“Here’s one story of a Vista upgrade early last year that did not go well. Jon, let’s call him, (bear with me — I’ll reveal his full identity later) upgrades two XP machines to Vista. Then he discovers that his printer, regular scanner and film scanner lack Vista drivers. He has to stick with XP on one machine just so he can continue to use the peripherals,” Randall Stross reports for The New York Times.

“Did Jon simply have bad luck? Apparently not. When another person, Steven, hears about Jon’s woes, he says drivers are missing in every category — ‘this is the same across the whole ecosystem,’” Stross reports. “Then there’s Mike, who buys a laptop that has a reassuring ‘Windows Vista Capable’ logo affixed. He thinks that he will be able to run Vista in all of its glory, as well as favorite Microsoft programs like Movie Maker. His report: ‘I personally got burned.’ His new laptop — logo or no logo — lacks the necessary graphics chip and can run neither his favorite video-editing software nor anything but a hobbled version of Vista. ‘I now have a $2,100 e-mail machine,’ he says.”
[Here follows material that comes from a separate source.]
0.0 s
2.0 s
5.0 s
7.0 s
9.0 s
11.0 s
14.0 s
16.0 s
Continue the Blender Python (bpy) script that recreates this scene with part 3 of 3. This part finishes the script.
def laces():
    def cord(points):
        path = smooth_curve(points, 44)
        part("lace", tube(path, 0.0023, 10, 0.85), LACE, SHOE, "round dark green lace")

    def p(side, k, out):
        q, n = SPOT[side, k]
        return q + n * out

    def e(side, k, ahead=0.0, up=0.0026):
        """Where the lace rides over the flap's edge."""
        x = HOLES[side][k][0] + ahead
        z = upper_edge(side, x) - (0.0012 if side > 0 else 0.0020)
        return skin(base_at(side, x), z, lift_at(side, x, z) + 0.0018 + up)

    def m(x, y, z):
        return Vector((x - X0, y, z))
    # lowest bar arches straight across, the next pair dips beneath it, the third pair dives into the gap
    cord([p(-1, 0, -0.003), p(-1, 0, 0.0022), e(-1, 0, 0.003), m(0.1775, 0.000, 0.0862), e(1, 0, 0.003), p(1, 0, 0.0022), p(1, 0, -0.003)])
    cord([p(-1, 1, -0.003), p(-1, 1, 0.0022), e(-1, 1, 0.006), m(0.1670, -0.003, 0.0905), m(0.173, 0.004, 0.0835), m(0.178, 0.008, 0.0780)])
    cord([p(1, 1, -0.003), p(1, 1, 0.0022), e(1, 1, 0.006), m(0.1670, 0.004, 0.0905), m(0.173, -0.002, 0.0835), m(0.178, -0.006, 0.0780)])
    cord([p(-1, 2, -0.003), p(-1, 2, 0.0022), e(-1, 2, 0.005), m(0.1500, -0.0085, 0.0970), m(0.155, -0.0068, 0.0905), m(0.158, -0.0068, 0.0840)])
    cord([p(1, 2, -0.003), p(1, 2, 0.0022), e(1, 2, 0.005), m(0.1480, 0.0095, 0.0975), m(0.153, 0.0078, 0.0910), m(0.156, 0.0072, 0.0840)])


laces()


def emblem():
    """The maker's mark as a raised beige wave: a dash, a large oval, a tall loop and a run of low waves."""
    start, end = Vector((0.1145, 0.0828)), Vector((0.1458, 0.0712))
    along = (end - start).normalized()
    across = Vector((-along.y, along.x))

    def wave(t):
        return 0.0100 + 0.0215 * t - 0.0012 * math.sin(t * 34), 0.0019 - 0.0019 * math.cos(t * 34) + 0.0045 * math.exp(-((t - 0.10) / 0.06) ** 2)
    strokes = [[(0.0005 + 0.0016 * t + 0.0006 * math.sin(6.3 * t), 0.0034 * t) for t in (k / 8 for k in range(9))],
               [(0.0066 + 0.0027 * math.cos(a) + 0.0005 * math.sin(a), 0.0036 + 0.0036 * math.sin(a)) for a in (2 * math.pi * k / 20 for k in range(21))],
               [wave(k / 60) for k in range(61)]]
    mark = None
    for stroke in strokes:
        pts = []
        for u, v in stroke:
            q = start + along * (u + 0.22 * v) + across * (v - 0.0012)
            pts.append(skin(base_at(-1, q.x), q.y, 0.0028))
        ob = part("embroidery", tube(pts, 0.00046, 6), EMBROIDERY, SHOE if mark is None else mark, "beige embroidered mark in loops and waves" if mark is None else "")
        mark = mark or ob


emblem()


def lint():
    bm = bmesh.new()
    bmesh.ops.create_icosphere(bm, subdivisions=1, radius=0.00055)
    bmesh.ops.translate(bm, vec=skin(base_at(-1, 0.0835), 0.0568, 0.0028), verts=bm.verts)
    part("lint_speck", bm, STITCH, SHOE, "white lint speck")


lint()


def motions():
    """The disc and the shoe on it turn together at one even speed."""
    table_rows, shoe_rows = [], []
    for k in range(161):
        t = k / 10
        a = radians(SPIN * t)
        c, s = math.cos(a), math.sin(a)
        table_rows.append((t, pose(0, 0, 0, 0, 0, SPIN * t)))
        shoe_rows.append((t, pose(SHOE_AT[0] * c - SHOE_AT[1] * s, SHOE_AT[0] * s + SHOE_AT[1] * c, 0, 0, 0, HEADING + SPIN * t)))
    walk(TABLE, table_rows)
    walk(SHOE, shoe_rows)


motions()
Stross reports, “It turns out that Mike is clearly not a naïf. He’s Mike Nash, a Microsoft vice president who oversees Windows product management. And Jon, who is dismayed to learn that the drivers he needs don’t exist? That’s Jon A. Shirley, a Microsoft board member and former president and chief operating officer. And Steven, who reports that missing drivers are anything but exceptional, is in a good position to know: he’s Steven Sinofsky, the company’s senior vice president responsible for Windows.”

Stross reports, “Their remarks come from a stream of internal communications at Microsoft in February 2007, after Vista had been released as a supposedly finished product and customers were paying full retail price.”